With the 2017 release of her debut single “Ça va ç va,” the young, French Canadian singer/songwriter Lou-Adriane Cassidy exploded into Quebec’s scene — and the Francophone music world. Cassidy’s full-length debut, 2019’s C’est la fin du monde à tous les jours was a critical and commercial success, earning a Lucien for Pop Album of the Year at that year’s Alternative Independent Music Gala of Quebec (GAMIQ) and nomination at that year’s Québec Association for the Recording, Concert and Video Industries (ADISQ) for a Contemporary Adult Award and Revelation of the Year.

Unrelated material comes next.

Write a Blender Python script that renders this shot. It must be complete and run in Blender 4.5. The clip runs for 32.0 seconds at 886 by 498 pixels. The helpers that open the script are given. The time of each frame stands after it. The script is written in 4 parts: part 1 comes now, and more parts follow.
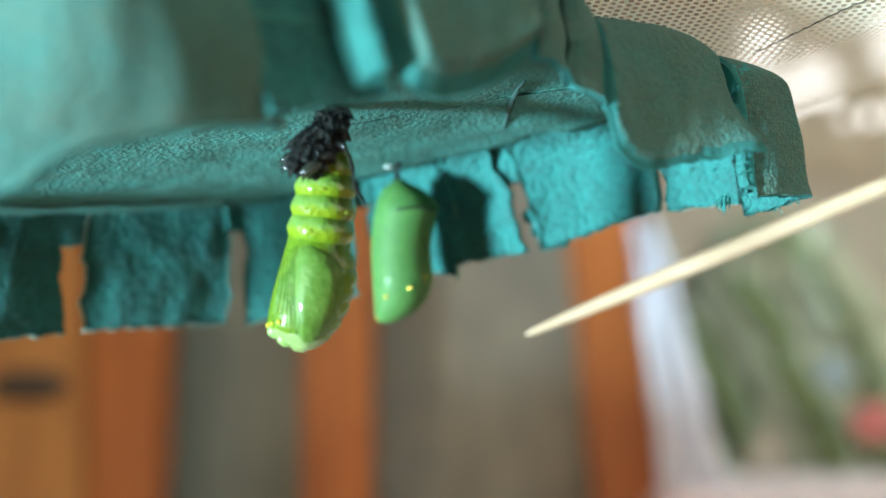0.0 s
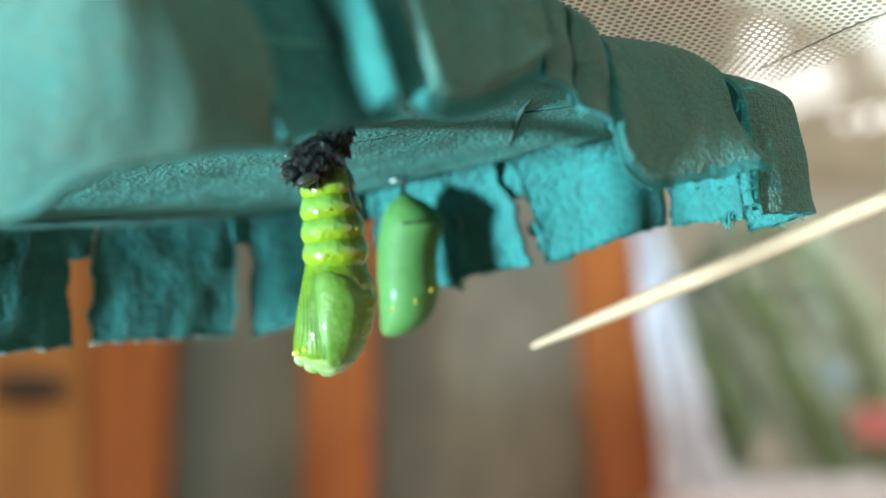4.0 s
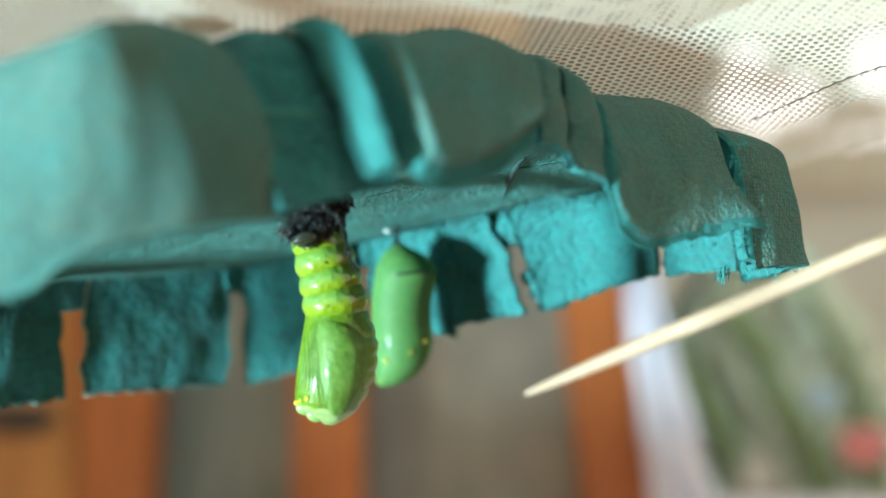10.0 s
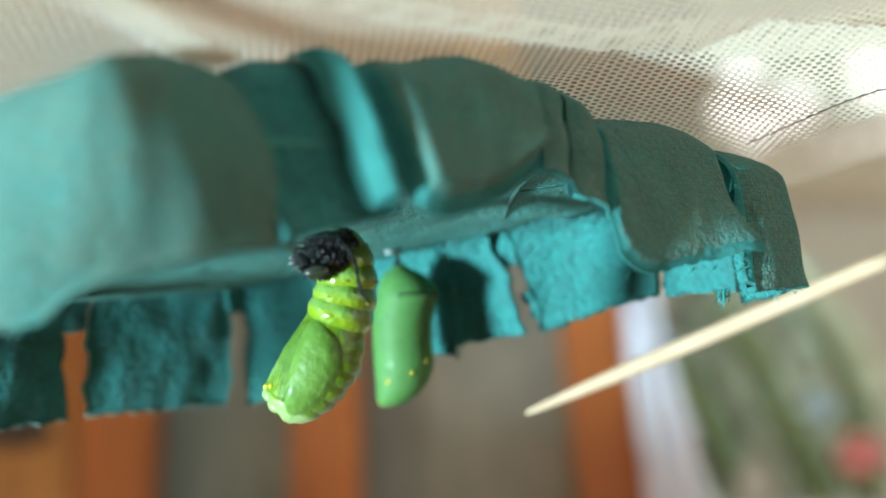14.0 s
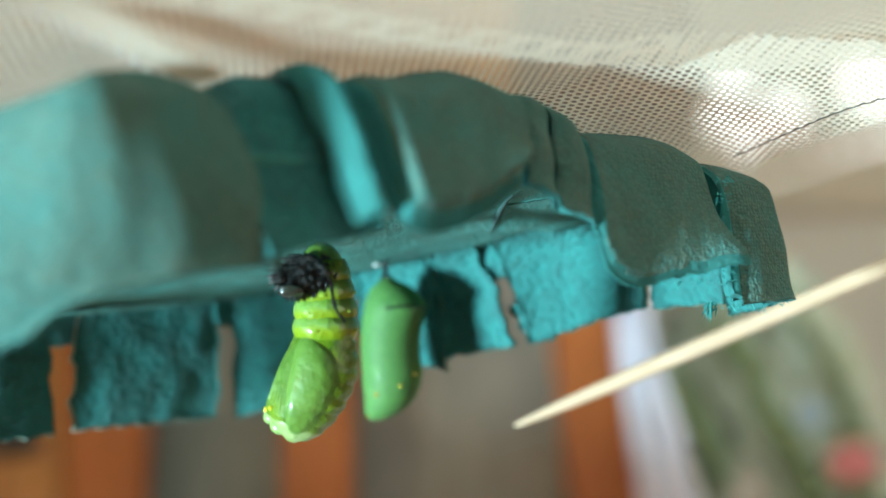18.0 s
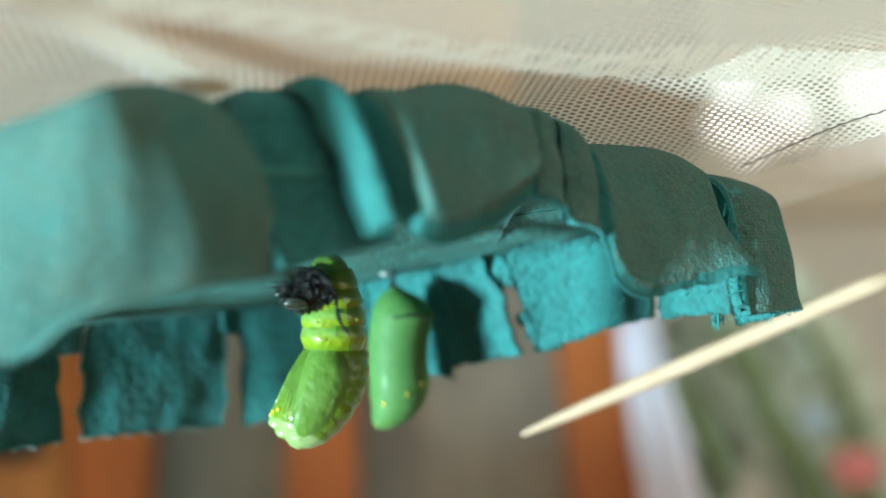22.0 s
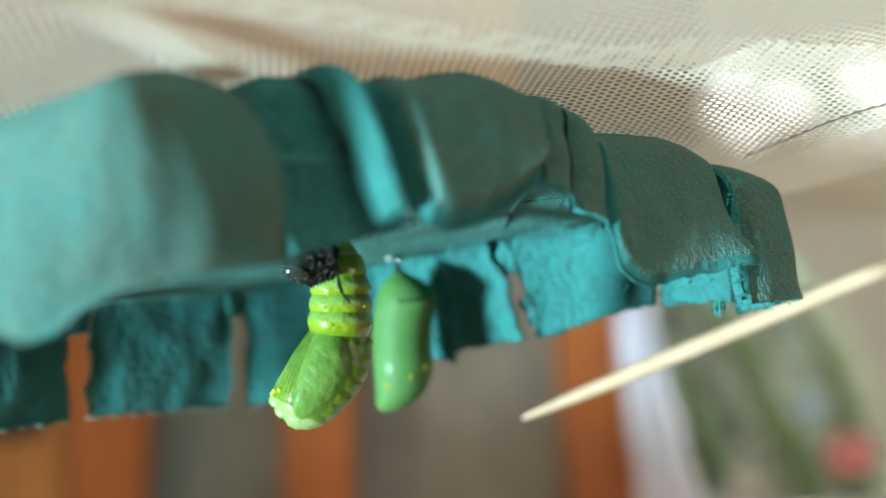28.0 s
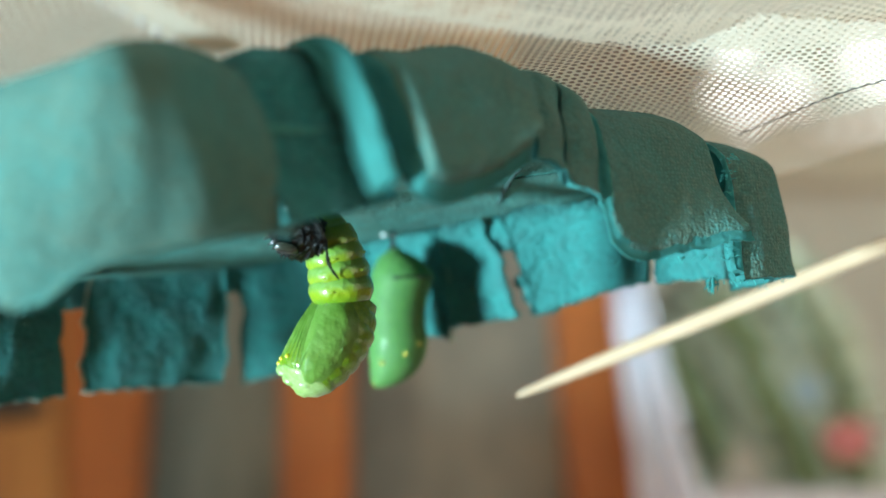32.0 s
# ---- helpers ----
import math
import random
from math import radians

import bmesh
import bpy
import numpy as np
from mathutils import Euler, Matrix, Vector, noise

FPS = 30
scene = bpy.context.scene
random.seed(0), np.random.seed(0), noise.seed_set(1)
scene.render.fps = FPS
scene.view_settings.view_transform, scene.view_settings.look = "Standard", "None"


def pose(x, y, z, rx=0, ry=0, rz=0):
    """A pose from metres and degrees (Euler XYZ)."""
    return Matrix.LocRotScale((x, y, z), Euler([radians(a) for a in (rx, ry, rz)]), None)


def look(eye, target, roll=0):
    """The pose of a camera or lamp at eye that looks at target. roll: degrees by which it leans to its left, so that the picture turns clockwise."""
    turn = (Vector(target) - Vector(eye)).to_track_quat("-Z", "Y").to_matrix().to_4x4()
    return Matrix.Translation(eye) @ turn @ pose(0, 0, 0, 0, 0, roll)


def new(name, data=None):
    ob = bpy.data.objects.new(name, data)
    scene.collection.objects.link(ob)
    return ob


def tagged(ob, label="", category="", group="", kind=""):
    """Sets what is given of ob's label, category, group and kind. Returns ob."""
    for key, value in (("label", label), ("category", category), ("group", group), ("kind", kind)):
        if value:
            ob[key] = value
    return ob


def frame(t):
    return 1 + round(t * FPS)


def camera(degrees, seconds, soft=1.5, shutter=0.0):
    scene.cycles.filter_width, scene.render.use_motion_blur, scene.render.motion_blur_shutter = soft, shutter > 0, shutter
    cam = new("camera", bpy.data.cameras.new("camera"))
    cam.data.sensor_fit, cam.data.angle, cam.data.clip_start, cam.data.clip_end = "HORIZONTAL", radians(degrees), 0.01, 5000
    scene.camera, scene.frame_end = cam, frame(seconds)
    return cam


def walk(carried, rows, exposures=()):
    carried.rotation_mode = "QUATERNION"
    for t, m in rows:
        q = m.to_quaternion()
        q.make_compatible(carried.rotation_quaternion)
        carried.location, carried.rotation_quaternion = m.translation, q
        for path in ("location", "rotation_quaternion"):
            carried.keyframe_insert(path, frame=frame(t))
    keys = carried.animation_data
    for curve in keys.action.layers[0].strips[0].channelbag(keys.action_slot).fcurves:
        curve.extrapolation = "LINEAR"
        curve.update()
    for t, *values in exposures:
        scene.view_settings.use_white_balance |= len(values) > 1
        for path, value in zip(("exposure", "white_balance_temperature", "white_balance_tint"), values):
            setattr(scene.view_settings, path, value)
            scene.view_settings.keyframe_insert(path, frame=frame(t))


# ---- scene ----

Last year, C’est la fin du monde à tous les jours also earned the prestigious Coup de cœur Award from the Charles-Cros Academy. Building upon a growing profile, Cassidy’s highly-anticipated sophomore album is slated for a Fall 2021 release. The album’s first single, the Alexandre Martel co-written “J’espère encore que quelque part l’attente s’arrête” reveals a marked change in sonic direction for the rising French Canadian artist: whereas her previously released material was more along the lines of chanson, “J’espère encore que quelque part l’attente s’arrête” is a 90s grunge pop-inspired song centered around buzzing power chords, twinkling keys, a rousingly anthemic hook and Cassidy’s expressive, pop star belter-like vocals. Reportedly inspired by the likes of Mitski, the new single finds Cassidy at her most earnest and uninhibited.
Directed by Gabriel Lapointe, the recently released video for “J’espère encore que quelque part l’attente s’arrête” follows Cassidy as she struts, dances, claps and sings along to her song during a nocturnal walk through her hometown. The video manages to capture the rising artist’s coquettishness and youthful insouciance in a fashion that’s frankly irresistible.